Se un appunto si può fare all’organizzazione, è che c’è stata un’attenzione inadeguata agli utenti professionali, con la sala degustazioni che presentava parecchie inadeguatezze e con la mancata predisposizione di eventi di profilo adatto a tale tipo di fruitori, in modo da elevare il tono generale della manifestazione.
Venendo alle degustazioni, quindi al panorama enologico sensu strictu, va detto che il giudizio non è dei più entusiasti.
Innanzitutto, il banco di assaggio, che si proponeva di rappresentare lo scenario regionale completo dei vini da falanghina, era, in realtà, monopolizzato dai prodotti del beneventano, con una proposta molto limitata dalle province di Caserta e Napoli e con Avellino e Salerno praticamente assenti.
E se non è sembrato un gran sacrificio la rinuncia ai prodotti del casertano, dato che quelli assaggiati, provenienti per lo più dalla zona di Galluccio – Roccamonfina, hanno denotato una certa semplicità e non eccezionale finezza olfattiva, un certo rimpianto lo abbiamo provato per la scarsa rappresentanza dei produttori dei Campi Flegrei, nel napoletano; questo perché, al di là del dibattito ampelografico sulla differenziazione genetica dei ceppi del beneventano e dei Campi Flegrei, che costituirebbero 2 distinti vitigni, i prodotti provenienti da questo territorio sono apparsi dotati di carattere e personalità mediamente superiori, rispecchiando, con le note minerali ed i sentori di flora mediterranea, il carattere dei difficili e particolarissimi terreni che hanno nutrito le uve.
Per quanto attiene ai vini del beneventano, lo scenario generale suscita qualche perplessità in più, pur tenendo conto delle condizioni ambientali ed, in particolare, della temperatura elevata dei vini, che ha probabilmente condizionato leggermente il giudizio.
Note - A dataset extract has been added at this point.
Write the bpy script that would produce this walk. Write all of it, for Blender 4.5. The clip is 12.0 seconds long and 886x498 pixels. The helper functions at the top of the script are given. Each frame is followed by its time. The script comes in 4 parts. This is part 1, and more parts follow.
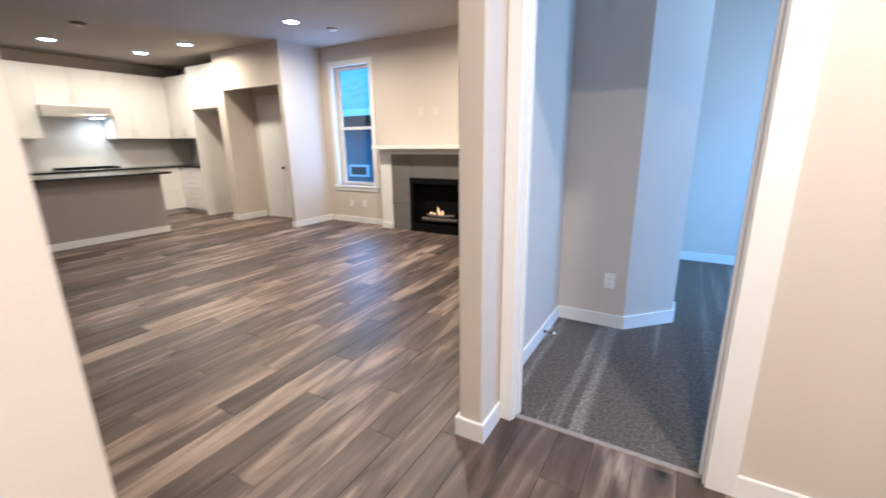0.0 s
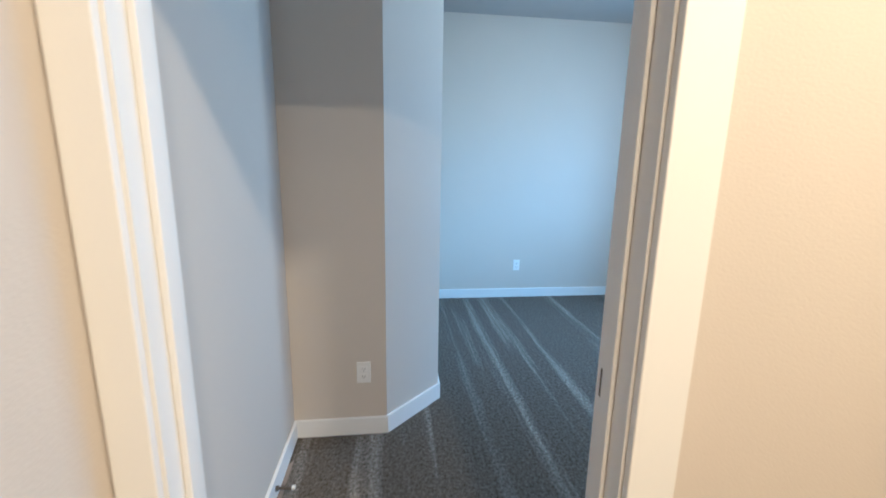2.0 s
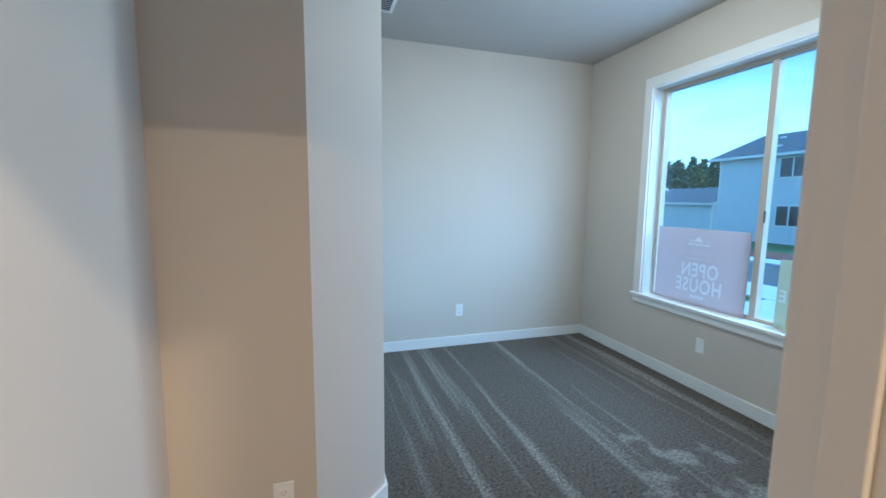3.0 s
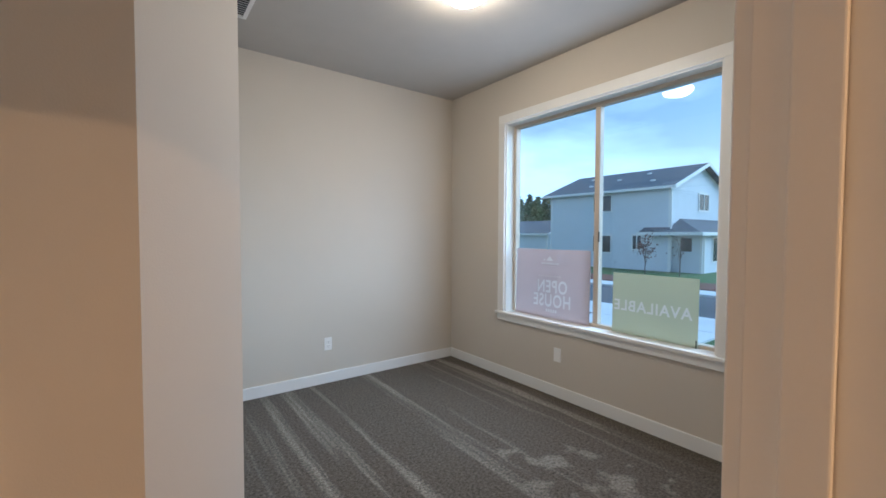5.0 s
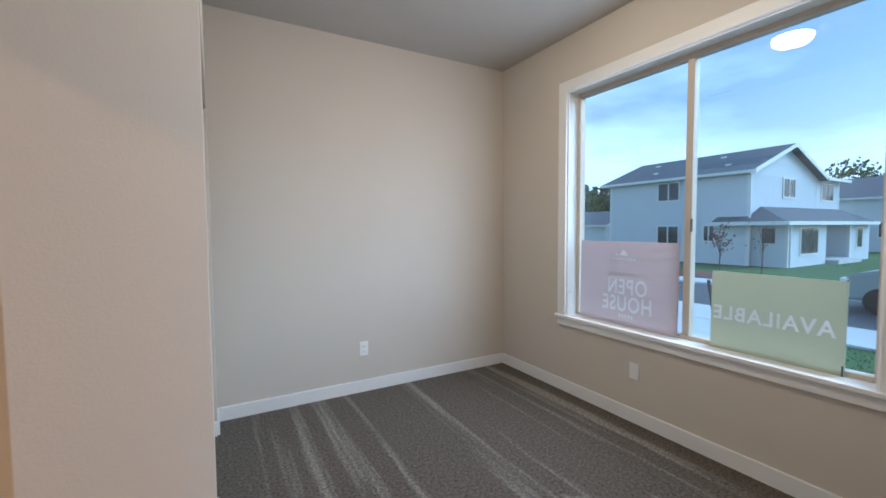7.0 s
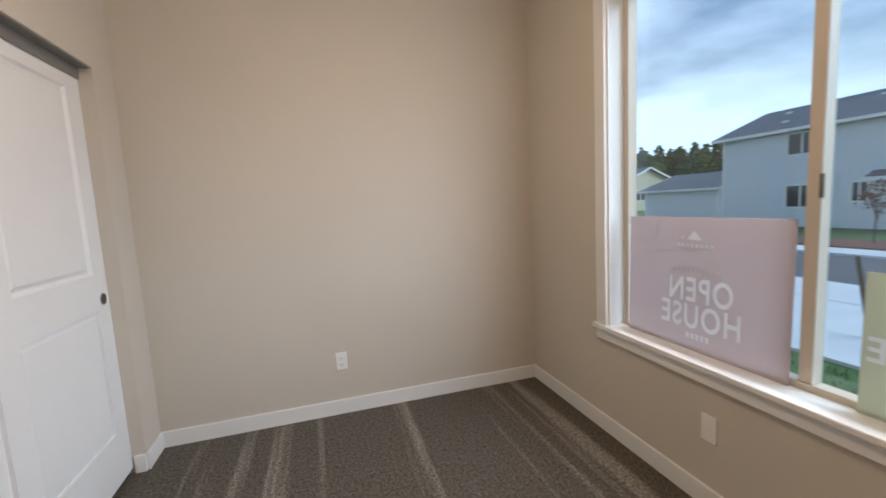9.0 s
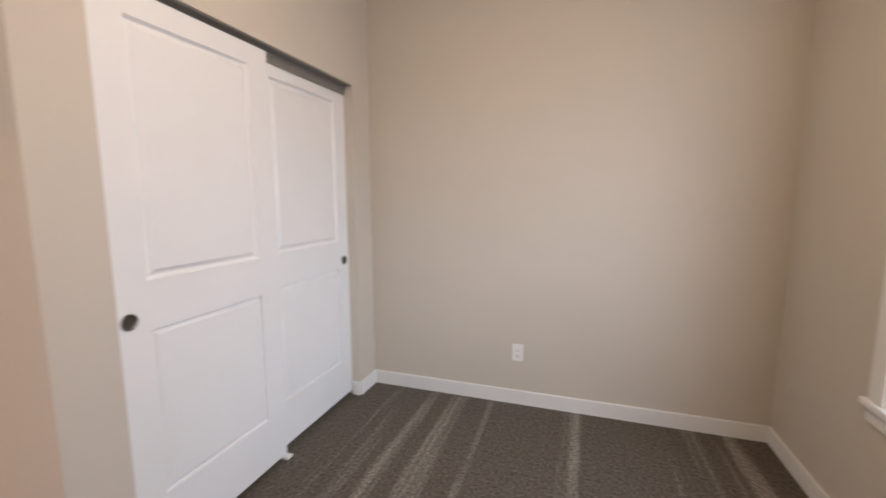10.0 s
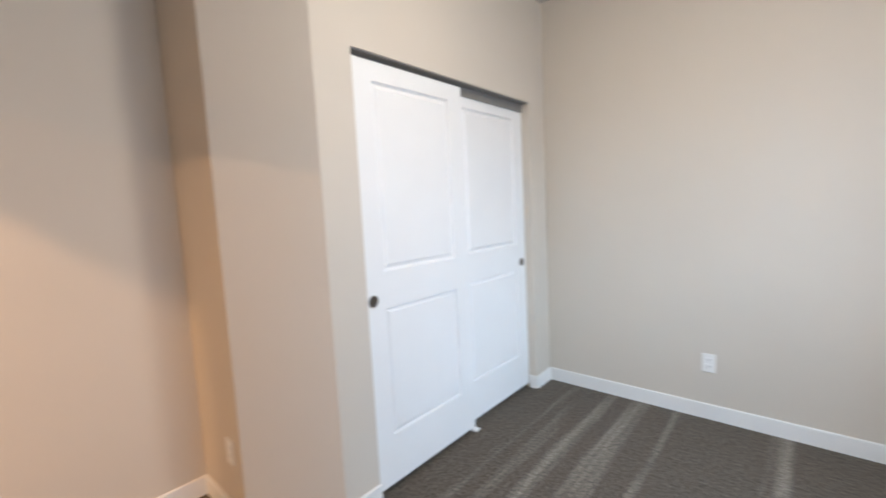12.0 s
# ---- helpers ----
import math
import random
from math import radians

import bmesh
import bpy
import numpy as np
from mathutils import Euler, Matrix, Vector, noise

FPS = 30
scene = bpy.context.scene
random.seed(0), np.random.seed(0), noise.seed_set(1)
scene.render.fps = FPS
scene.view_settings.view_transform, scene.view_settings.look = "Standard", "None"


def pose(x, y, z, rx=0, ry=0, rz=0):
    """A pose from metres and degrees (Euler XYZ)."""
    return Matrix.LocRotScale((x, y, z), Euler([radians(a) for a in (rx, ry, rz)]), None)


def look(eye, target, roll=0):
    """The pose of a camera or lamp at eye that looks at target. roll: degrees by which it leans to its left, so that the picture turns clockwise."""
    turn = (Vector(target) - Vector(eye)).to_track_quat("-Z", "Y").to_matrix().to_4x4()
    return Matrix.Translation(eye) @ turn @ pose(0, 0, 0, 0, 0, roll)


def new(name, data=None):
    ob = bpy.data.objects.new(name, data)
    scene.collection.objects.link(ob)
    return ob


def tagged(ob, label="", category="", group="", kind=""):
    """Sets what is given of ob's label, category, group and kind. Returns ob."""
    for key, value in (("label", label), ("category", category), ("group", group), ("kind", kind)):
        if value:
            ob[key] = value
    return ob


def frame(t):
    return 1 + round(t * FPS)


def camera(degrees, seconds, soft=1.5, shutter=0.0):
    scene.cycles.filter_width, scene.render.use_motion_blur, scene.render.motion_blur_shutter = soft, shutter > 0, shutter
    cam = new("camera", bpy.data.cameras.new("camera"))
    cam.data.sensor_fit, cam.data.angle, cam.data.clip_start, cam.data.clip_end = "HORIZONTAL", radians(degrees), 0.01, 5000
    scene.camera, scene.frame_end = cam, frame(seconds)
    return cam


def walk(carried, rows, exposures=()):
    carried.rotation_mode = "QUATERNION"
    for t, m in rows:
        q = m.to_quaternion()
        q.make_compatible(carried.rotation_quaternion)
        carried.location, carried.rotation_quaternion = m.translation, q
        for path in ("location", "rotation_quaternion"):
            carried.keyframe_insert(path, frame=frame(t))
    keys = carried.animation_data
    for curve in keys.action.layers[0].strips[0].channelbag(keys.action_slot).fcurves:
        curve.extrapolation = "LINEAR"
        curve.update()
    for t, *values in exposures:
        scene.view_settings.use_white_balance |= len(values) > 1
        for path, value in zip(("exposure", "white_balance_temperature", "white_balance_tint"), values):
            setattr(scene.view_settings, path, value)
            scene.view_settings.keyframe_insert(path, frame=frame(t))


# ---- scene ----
cam = camera(94.6, 12.0, soft=1.6, shutter=0.3)
PATH = [
    (0, (0.166, 0.399, 1.311), (-0.813, 2.068, 0.803), -0.8),
    (0.5, (0.1, 0.591, 1.333), (-0.408, 2.463, 0.847), -0.6),
    (1, (0.02, 0.798, 1.3), (-0.134, 2.725, 0.786), -0.9),
    (1.5, (-0.042, 1.095, 1.337), (0.084, 3.032, 0.851), -0.3),
    (2, (-0.051, 1.42, 1.364), (0.189, 3.366, 0.971), 1.0),
    (2.5, (-0.054, 1.685, 1.4), (0.329, 3.623, 1.094), 0.9),
    (2.7, (-0.076, 1.789, 1.413), (0.413, 3.708, 1.135), 0.8),
    (4.3, (-0.067, 2.008, 1.323), (0.788, 3.815, 1.26), -0.2),
    (4.5, (-0.054, 1.99, 1.327), (0.913, 3.74, 1.263), -0.1),
    (5, (-0.09, 2.012, 1.334), (1.101, 3.618, 1.263), 0.2),
    (5.5, (-0.104, 2.021, 1.335), (1.111, 3.608, 1.284), 0.6),
    (6, (-0.066, 2.064, 1.324), (1.188, 3.62, 1.237), 2.0),
    (6.2, (-0.029, 2.162, 1.297), (1.252, 3.695, 1.196), 2.5),
    (6.5, (0.1, 2.234, 1.299), (1.232, 3.879, 1.19), 2.1),
    (7, (0.222, 2.4, 1.316), (1.199, 4.142, 1.212), -0.4),
    (7.2, (0.281, 2.5, 1.325), (1.256, 4.243, 1.22), -1.5),
    (8.8, (1.06, 2.826, 1.346), (1.773, 4.678, 1.096), -3.4),
    (9, (1.181, 2.906, 1.326), (1.752, 4.81, 1.105), -3.0),
    (9.5, (1.444, 2.984, 1.342), (1.531, 4.968, 1.104), -1.5),
    (10, (1.591, 2.963, 1.36), (0.969, 4.847, 1.106), -0.1),
    (10.5, (1.62, 2.824, 1.362), (0.432, 4.415, 1.126), -1.8),
    (11, (1.585, 2.68, 1.349), (0.048, 3.947, 1.162), -4.2),
    (11.5, (1.608, 2.663, 1.352), (-0.089, 3.711, 1.2), -4.4),
    (12, (1.66, 2.726, 1.351), (0.338, 4.215, 1.159), -2.9),
]

EXPOSURES = [(0.0, 0.54, 3520, 2), (0.5, 0.32, 3500, 0), (1.0, 0.34, 3540, -2), (1.5, 0.31, 3720, -4), (2.5, 0.34, 3960, -4), (4.3, 0.05, 5150, 8), (5.5, 0.0, 5350, 10), (7.0, 0.02, 5350, 11), (8.8, -0.12, 6200, 15), (9.5, -0.15, 6700, 21), (10.2, 0.06, 6350, 21), (11.0, 0.40, 5900, 19), (12.0, 0.38, 5650, 12)]
walk(cam, [(t, look(eye, target, roll)) for t, eye, target, roll in PATH], EXPOSURES)

# ---- world, sun and lamps ----
world = bpy.data.worlds.new("sky")
scene.world = world
world.use_nodes = True
wn, wl = world.node_tree.nodes, world.node_tree.links
wn.clear()
sky = wn.new("ShaderNodeTexSky")
sky.sky_type, sky.sun_disc = "NISHITA", False
sky.air_density, sky.dust_density, sky.ozone_density = 1.6, 0.2, 5.0
sky.sun_elevation, sky.sun_rotation = radians(36), radians(126)
coords = wn.new("ShaderNodeTexCoord")
stretch = wn.new("ShaderNodeMapping")
stretch.inputs["Scale"].default_value = (1.4, 1.4, 4.5)
clouds = wn.new("ShaderNodeTexNoise")
clouds.inputs["Scale"].default_value, clouds.inputs["Detail"].default_value = 1.6, 6
ramp = wn.new("ShaderNodeValToRGB")
ramp.color_ramp.elements[0].position, ramp.color_ramp.elements[1].position = 0.44, 0.74
cover = wn.new("ShaderNodeMixRGB")
cover.inputs[2].default_value = (6.3, 8.9, 11.2, 1)
ground_sky = wn.new("ShaderNodeBackground")
ground_sky.inputs["Strength"].default_value = 0.15
wout = wn.new("ShaderNodeOutputWorld")
wl.new(coords.outputs["Generated"], stretch.inputs[0])
wl.new(stretch.outputs[0], clouds.inputs[0])
split = wn.new("ShaderNodeSeparateXYZ")
low = wn.new("ShaderNodeMapRange")
low.inputs[1].default_value, low.inputs[2].default_value, low.inputs[3].default_value, low.inputs[4].default_value = 0.02, 0.26, 0.16, -0.16
sumc = wn.new("ShaderNodeMath")
wl.new(coords.outputs["Generated"], split.inputs[0])
wl.new(split.outputs[2], low.inputs[0])
wl.new(clouds.outputs[0], sumc.inputs[0])
wl.new(low.outputs[0], sumc.inputs[1])
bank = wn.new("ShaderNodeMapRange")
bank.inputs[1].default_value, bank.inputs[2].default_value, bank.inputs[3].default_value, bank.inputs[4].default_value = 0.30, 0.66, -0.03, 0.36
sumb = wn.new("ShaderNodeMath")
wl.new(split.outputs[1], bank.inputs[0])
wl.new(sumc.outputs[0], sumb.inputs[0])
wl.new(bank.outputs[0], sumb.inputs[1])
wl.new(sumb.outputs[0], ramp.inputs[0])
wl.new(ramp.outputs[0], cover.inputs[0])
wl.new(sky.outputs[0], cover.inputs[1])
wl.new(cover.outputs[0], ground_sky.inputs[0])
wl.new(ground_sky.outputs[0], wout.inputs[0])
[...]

Di norma questi vini presentano caratteri olfattivi piuttosto semplici ed accattivanti, caratterizzati da tipici sentori di frutta (ananas soprattutto) e di fiori (ginestra, zagara tra gli altri), palato con discreto equilibrio tra acidità e sapidità, finezza per lo più non eccelsa, persistenza piuttosto limitata, conseguenza di un corpo mai particolarmente apprezzabile. Nel complesso, questi vini non colpiscono per personalità, risultando, anzi, un po’ banali ed inconsistenti. Inoltre, bisogna segnalare una volta di più un uso assolutamente gratuito e sconsiderato del legno, che, forse nel tentativo di aumentare la complessità dei vini, sortisce un effetto assolutamente coprente, annullando le tipiche sensazioni di freschezza e banalizzando anche qualche prodotto che, invece, tra le righe, lasciava intravedere qualcosa di promettente.
Dei 48 campioni degustati, meno di una decina ci ha impressionato favorevolmente, denotando carattere, oltre che finezza al disopra della media. Di questo ristretto novero facevano parte 2 vini passiti, che, invece, hanno costituito una piacevole sorpresa.
Tra i prodotti che hanno suscitato un giudizio positivo, segnaliamo le conferme di 2 punte dell’enologia beneventana quali Fontanavecchia di Libero Rillo e Agricola del Monte di Ocone e le rivelazioni di Vinicola Del Vecchio e Aia dei Colombi, provenienti entrambi da un’area, quella di Solopaca – Gardia Sanframondi, che non sempre s’è distinta per le produzioni di pregio.